Motility Induced Phase Separation and Frustration in Active Matter Swarmalators

TL;DR

This paper explores how internal phase interactions in active matter swarmalators lead to diverse phase behaviors, including various forms of motility-induced phase separation and frustration, expanding understanding of active matter dynamics.

Contribution

It introduces a model of active swarmalators with internal phases affecting interactions, revealing new phases and complex behaviors not seen in traditional active matter systems.

Findings

Identification of multiple active phases including gel, arrested clusters, labyrinthine, and superlattice states.

Discovery of frustrated MIPS state under attractive anti-synchronization.

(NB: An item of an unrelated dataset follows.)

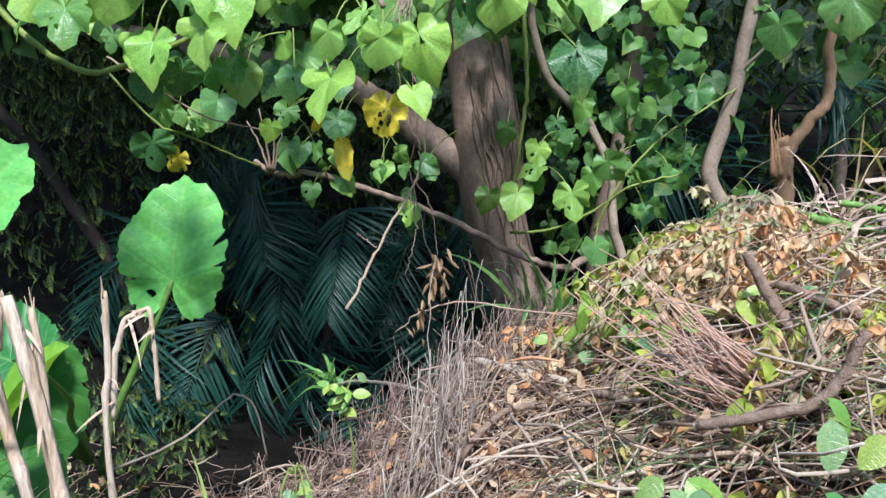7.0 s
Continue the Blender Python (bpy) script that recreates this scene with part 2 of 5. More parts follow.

Demonstration of how internal phase interactions influence phase separation and organization.

Abstract

We introduce a system of active matter swarmalators composed of elastically interacting run-and-tumble active disks with an internal phase $\phi_i$. The disks experience an additional attractive or repulsive force with neighboring disks depending upon their relative difference in $\phi_i$. In the absence of the internal phase, the system forms a Motility-Induced Phase Separated (MIPS) state, but when the swarmalator interactions are present, a wide variety of other active phases appear depending upon whether the interaction is attractive or repulsive and whether the particles act to synchronize or anti-synchronize their internal phase values. These include a gas-free gel regime, arrested clusters, a labyrinthine state, a regular MIPS state, a frustrated MIPS state for attractive anti-synchronization, and a superlattice MIPS state for attractive synchronization.